The fourth book in Michael Grant's Gone series, Plague, was released a few weeks ago in the UK, with its lovely black and red cover. I much prefer the UK covers to the US ones, but the book is essentially the same (i.e. brilliant.) We're met with a new problem in good ol' Perdido Beach: a plague. And not just any old plague... this one is basically a flu, but Super. You know how people cough so hard it sounds like they're about to cough up a lung? Well, in Perdido Beach, that's not just an expression.
To make matters worse, flesh eating parasites are forming inside people, eating their way out after making their victims numb to the sensation. The bugs eventually get out and move on to find a new delicious victim. Meat is murder, ladies and gentlemen. Juicy, delicious murder. And a town full of kids is a main course for an army of bugs.

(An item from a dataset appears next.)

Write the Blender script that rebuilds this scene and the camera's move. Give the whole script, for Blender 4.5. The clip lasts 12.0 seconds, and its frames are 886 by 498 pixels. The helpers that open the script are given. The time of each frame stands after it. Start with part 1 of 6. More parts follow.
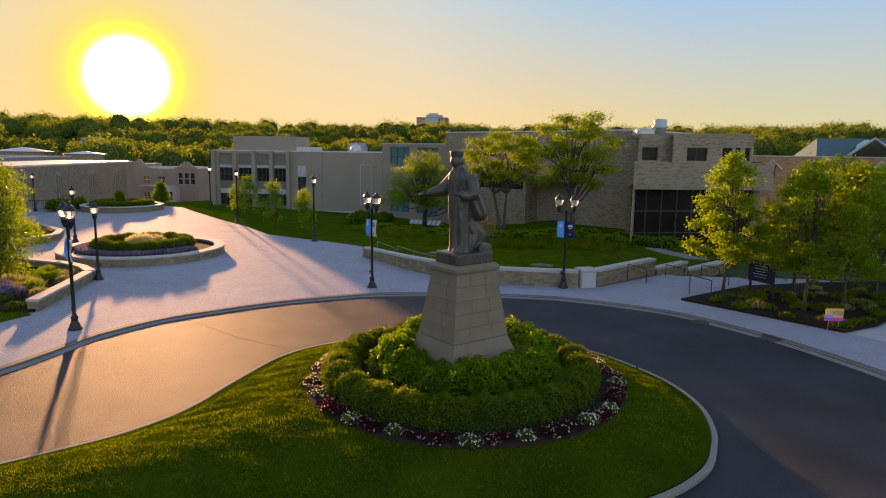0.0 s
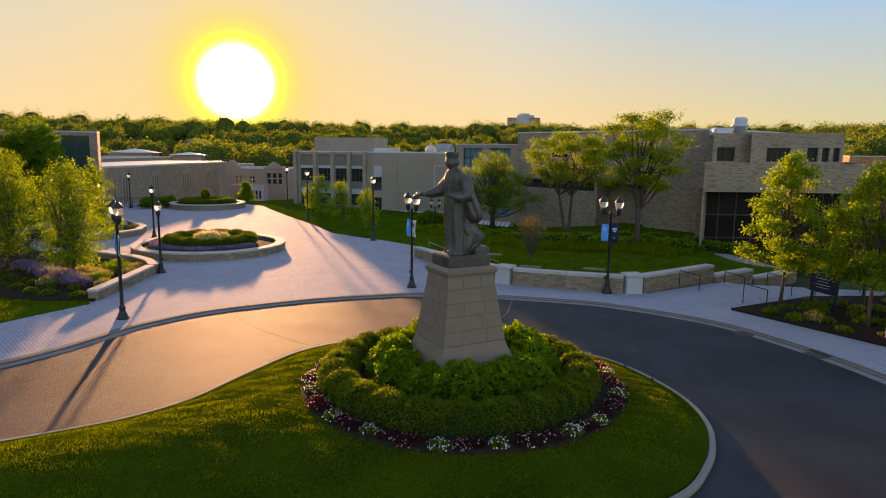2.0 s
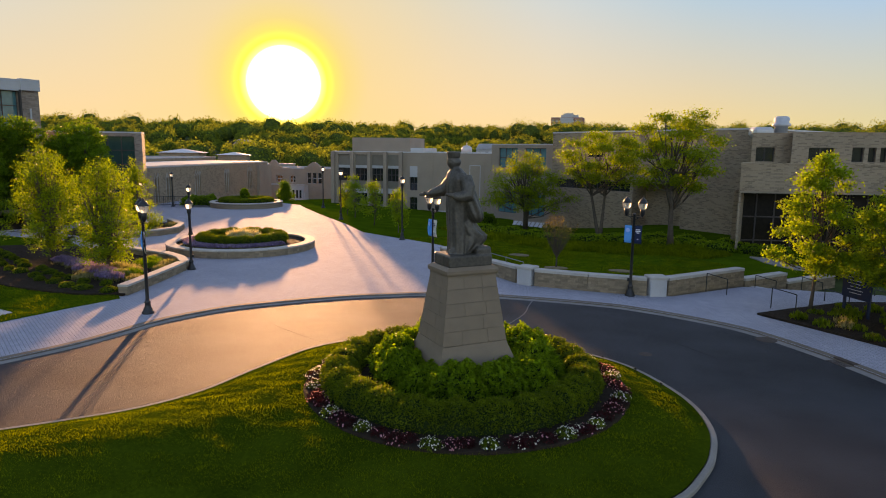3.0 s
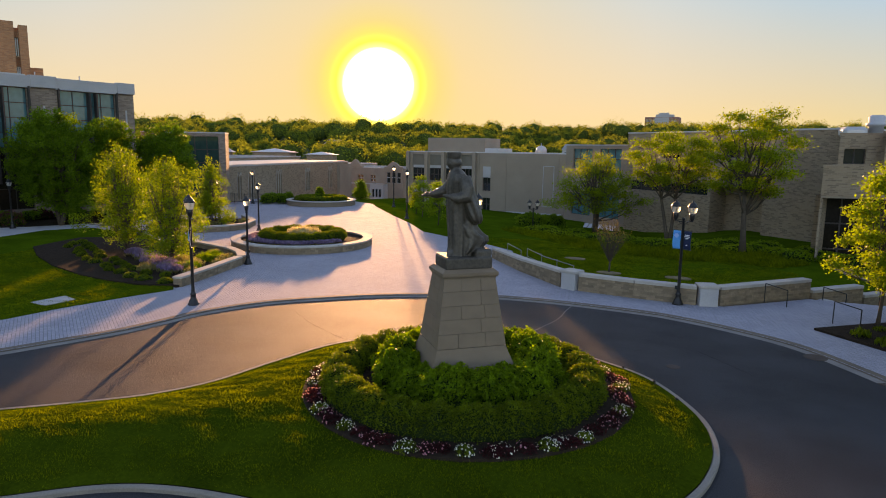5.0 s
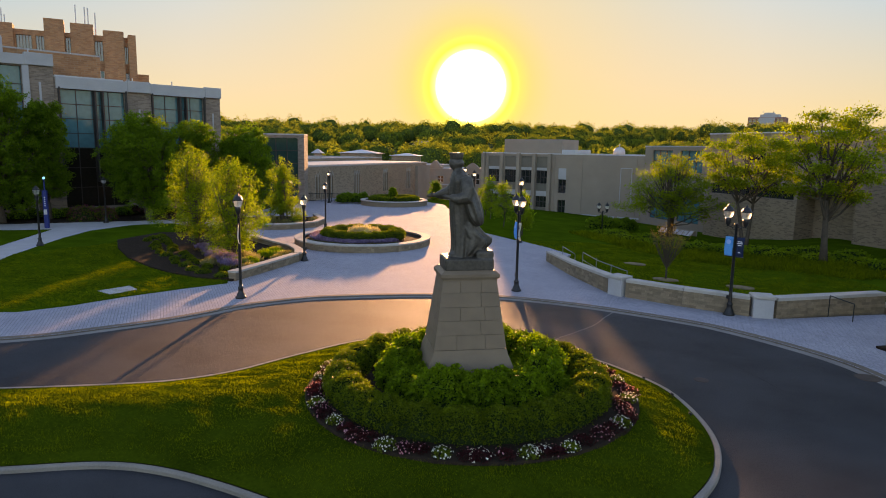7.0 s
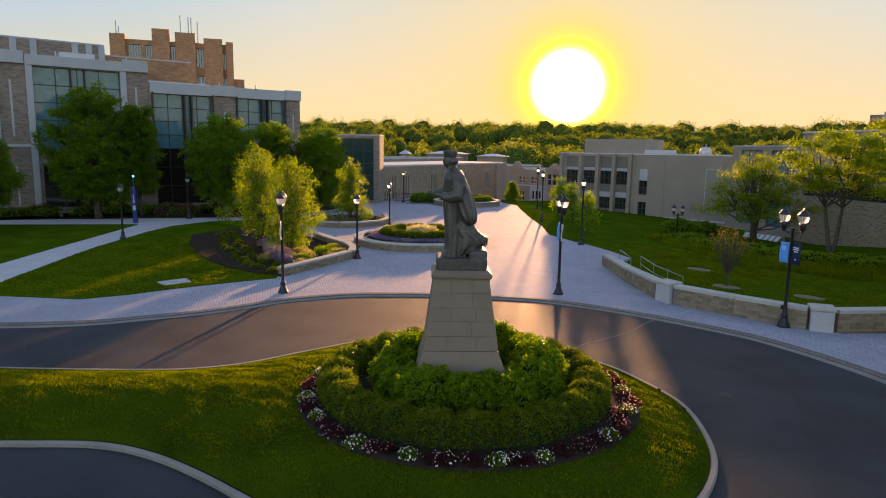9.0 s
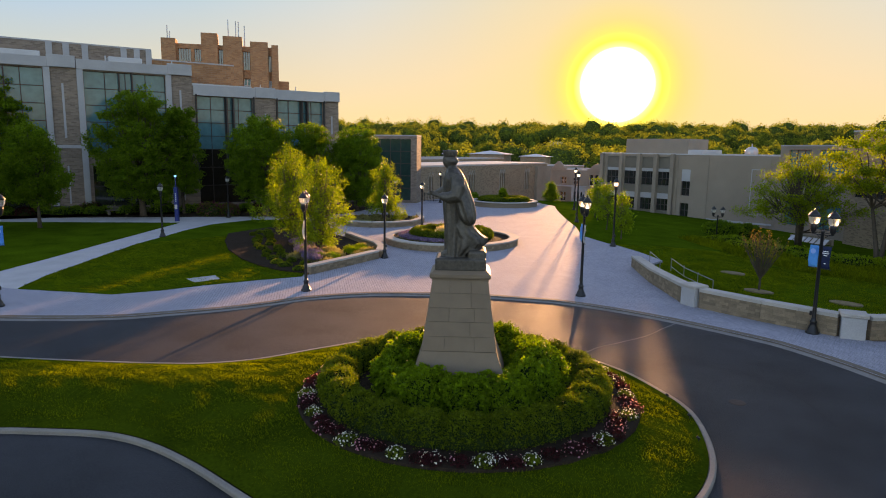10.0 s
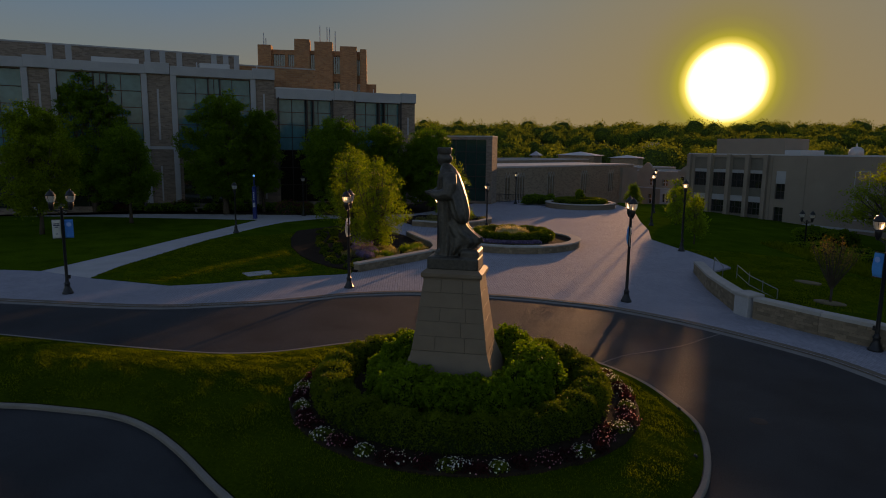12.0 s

And of course, Grant throws more problems into the mix - a character from Lies becomes more of a problem, as you would expect; the water problem in Perdido Beach gets worse; and naturally people begin to get more and more suspicious of some of the strange things that happen in the town. I'll say no more. It's natural psychology to become suspicious of the people you're trapped with.
How did the book compare to the others?
I didn't think it was possible, but it's possibly the best. Less psychologically engaging than Lies, but more interesting, I think. With the plague and the bugs spreading, it was becoming more and more difficult to tell who would live and who would die, and it forces readers to align themselves with some people of Perdido Beach and not others (like, who wants the bad guy to live if it means the good guy has to die?) This emotional shift and the continued degradation of the minds of the kids of the FAYZ really helped this book along the way. The sense of adventure following some people, the madness of others and the nasty little plague spreading like a... well, a plague, just sent this thing miles ahead of the other books in terms of making a good story.
Death by bugs or death by plague?
Death by bugs, definitely. While it has the disadvantage that they might make me a host to some of their own kind, thus putting others in danger, they also make it so that you don't feel anything. As opposed to the Super flu, which gives kids high temperatures, fevers and increasingly violent coughs that eventually kill you. And I'm fairly sure coughing up a lung or coughing so hard you break your neck is not a fun and painless way to die.
What do you expect from book five?
Ah Fear... obviously, I expect fear. Something has to happen early on that gets kids freaked out and screaming. While there are some pretty scary characters in this book, I don't think one of the existing ones will be the source of all this trouble. After all, there's so much more Grant can still throw at the characters. Like, the fact that they're still trapped in a bubble. Or the fact that the wildlife is becoming increasingly more dangerous to them. Or the fact that more kids are developing superpowers and attitude problems, almost at the same rate. And lets not forget the Darkness, which is bound to become bored and attack. Unlike Voldemort, though, it doesn't wait until the end of the book to do so. It tends to launch its attacks in new and interesting ways before the first quarter of the book has passed, and that attack continues on the sly for quite some time until there's a Eureka moment and they have to try stop whatever sort of Super Evil it throws at the kids of the FAYZ. And I imagine it will gets a whole lot worse for everyone. Based on the original title of the book, Darkness, I have my suspicions that the FAYZ wall will become less than just an illusionary projection of the outside world minus any potential activity on the other side of it, and more a constant starless night. And you know why people are afraid of the dark, right? They think there's something lurking in it. Which, in this case, will probably be true! (Wow, I hope I didn't just spoil the book on myself before it's even been released!)
What do you think of the twists?
Every book has twists. They're essential to keep the reader interested. In series books, there needs to be a twist near the end that makes the reader want to keep on going with the books but that isn't so extreme is puts them off. Michael Grant has just the twist for readers in Plague. It's not just made me more interested in Fear, but also in the series finale, Light. Unfortunately, that probably won't be released until 2013, when I'll have the fun of fourth year in college to face. Even still, I want to know how all of this is going to end. So many questions have been raised by the events in Plague that any who loses interest in the series must be mad! Time and time again Grant has given readers something new and wonderful to look forward to. These books are never a let-down, and it's likely due to the twists that Grant throws in that so many people love them.
Housekeeping note: No review next week. If I have the time and inclination, I will be writing a series of blog posts to replace the review during May. These may or may not come into fruition. For personal reasons, I will not be tending to the blog for some time. I may be back sooner rather than later, but not until I have resolved a number of issues, not least of all being that I need to study for exams. If I find I have something to say, I will be here. Until such time that I am back, I bid you adieu. Happy reading!